Now, $66 million is a lot of money, that’s true. But not on a country-by-country basis. The EU is a bundle of 27 countries; 66 divided by 27 equals 2.44 million dollars each. Japan gave aid worth one million dollars last year. The USA donated six million. Taiwan gave a whopping 32 million, according to Dr A himself, with no strings attached, except that they be used for the intended projects and nothing else. In other words, no consolidated black hole.
Dear reader, you may not suffer as I do from the beggars that now infest supermarket exits. If you give them a dollar, they want five. If you give them three, they curse you. How does Dr A have the nerve to demand more money from a nation that already donates more than any other nation to the well-being of St Lucia?
My dream is to make a movie of life during Dr A’s reign. I’ll call it “Chinese Chequers,” in honour of the country house that has been home to many intrigues in British political history. (After the Throne Speech, I know how Dr A just loves classical references.) I would have Clint Eastwood play the Ambassador, but would probably change his name to Tom Clint. I did think of inviting Arnold to play Tom, but decided to save him for the role of Rick. As Dr A, I would cast Danny Devito; yes, I know he is short and fat, while Dr A is, well, tall. But Devito could easily play a sort of stereotypical Caribbean dictator. This is how I see the final scene: Tom Clint is in his office smoking a Cuban cigar.
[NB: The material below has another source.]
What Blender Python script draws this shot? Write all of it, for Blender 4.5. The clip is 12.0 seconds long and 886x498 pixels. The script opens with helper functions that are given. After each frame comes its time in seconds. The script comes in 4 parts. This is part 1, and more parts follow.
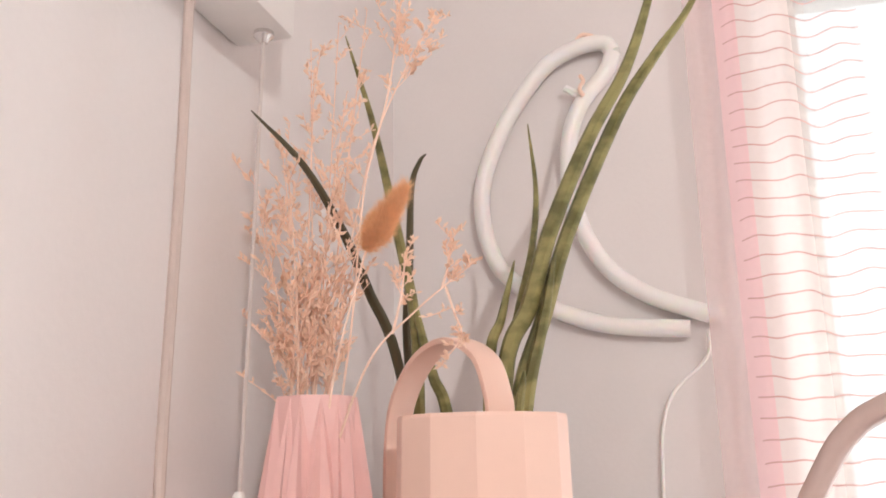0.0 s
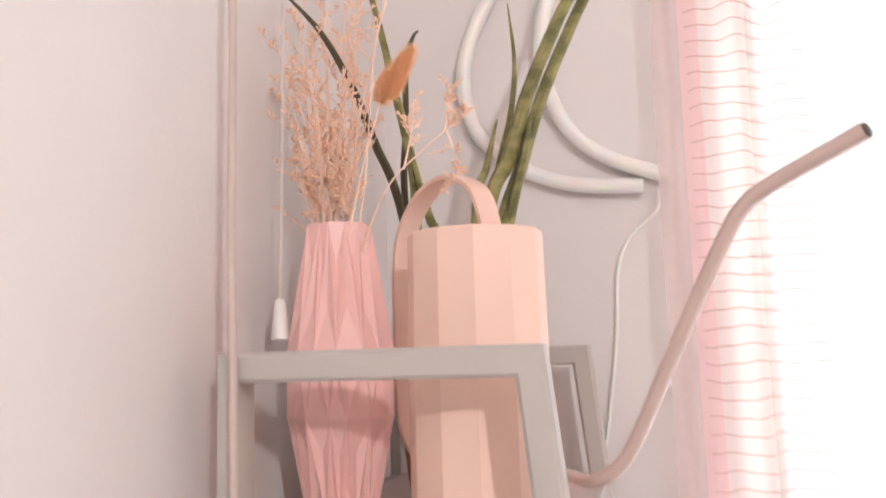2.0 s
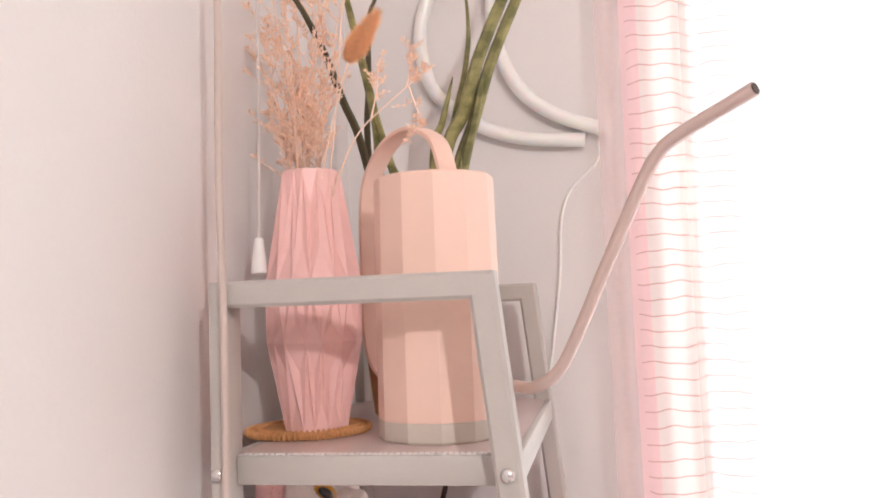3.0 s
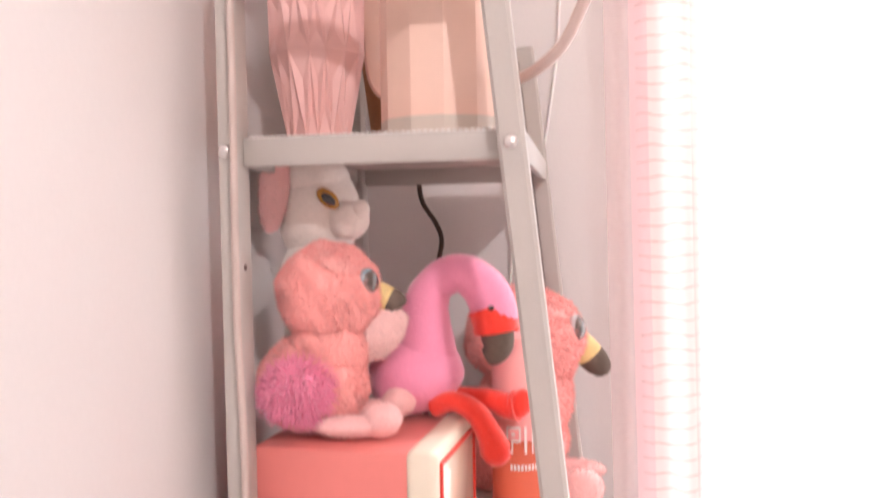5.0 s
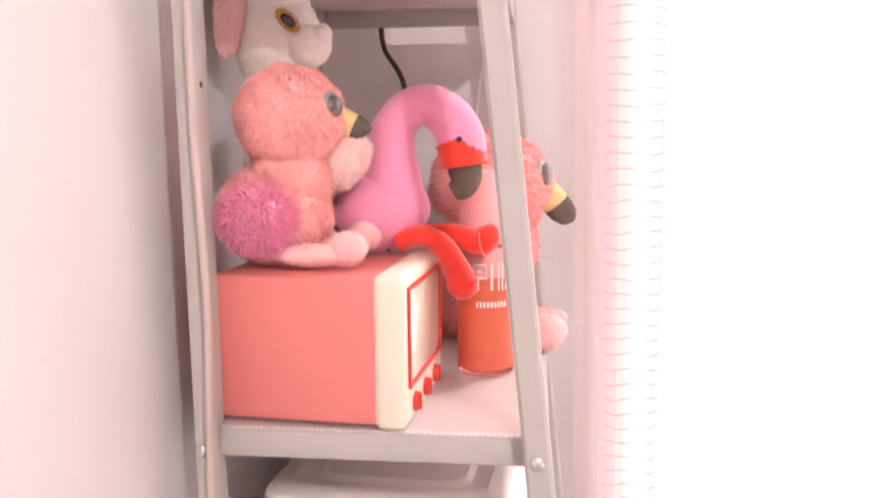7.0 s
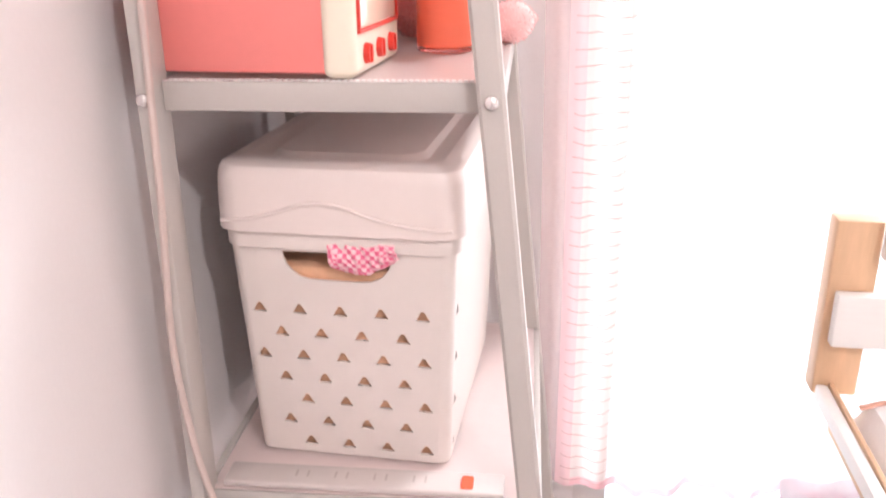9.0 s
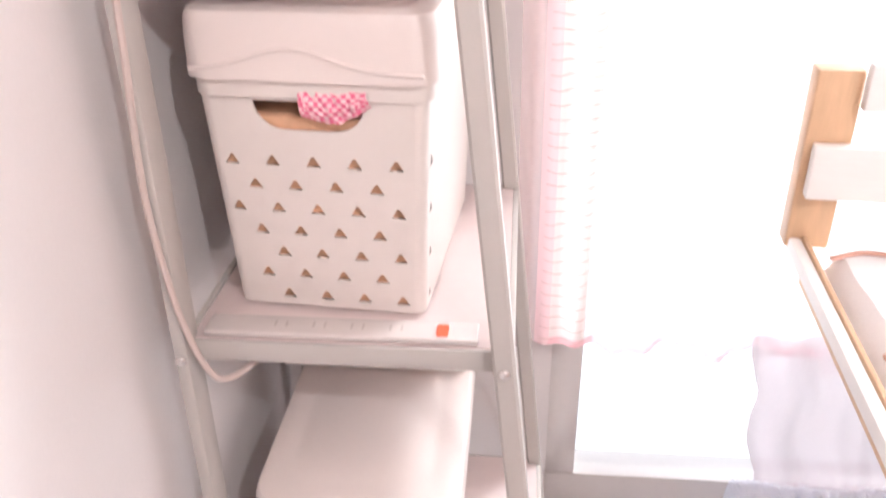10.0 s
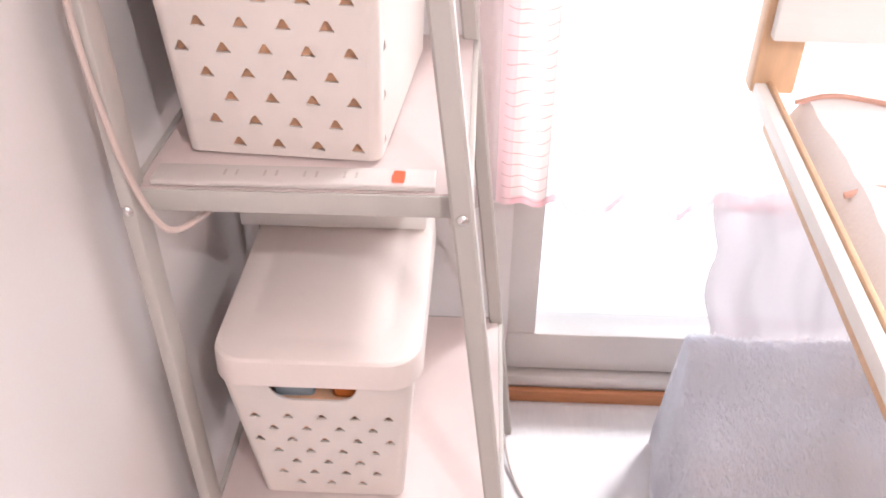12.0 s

Danny comes in.
Tom Clint: Nice to see ya, Danny.
Danny Anthony: Nice to see yuh too, Clint.
Tom: So whaddaya say about my offer, Danny?
Danny: 32 million? No way, Clint.
Clint: No way, Danny? Tell me what you want. Make my day.
Danny: Make me another offer.
Clint: Another offer, Danny?
Danny: Yeah, you cheapskate! Nobody buys me for a mere 32 million.
Clint: I’ll make you another offer, Danny . . .
Danny: (leers triumphantly) I thought you would.
Clint: It’s down to 20 million, and next time it will be ten.
Clint places his feet on his desk, blows smoke rings into the air, while Danny Anthony’s chin plummets.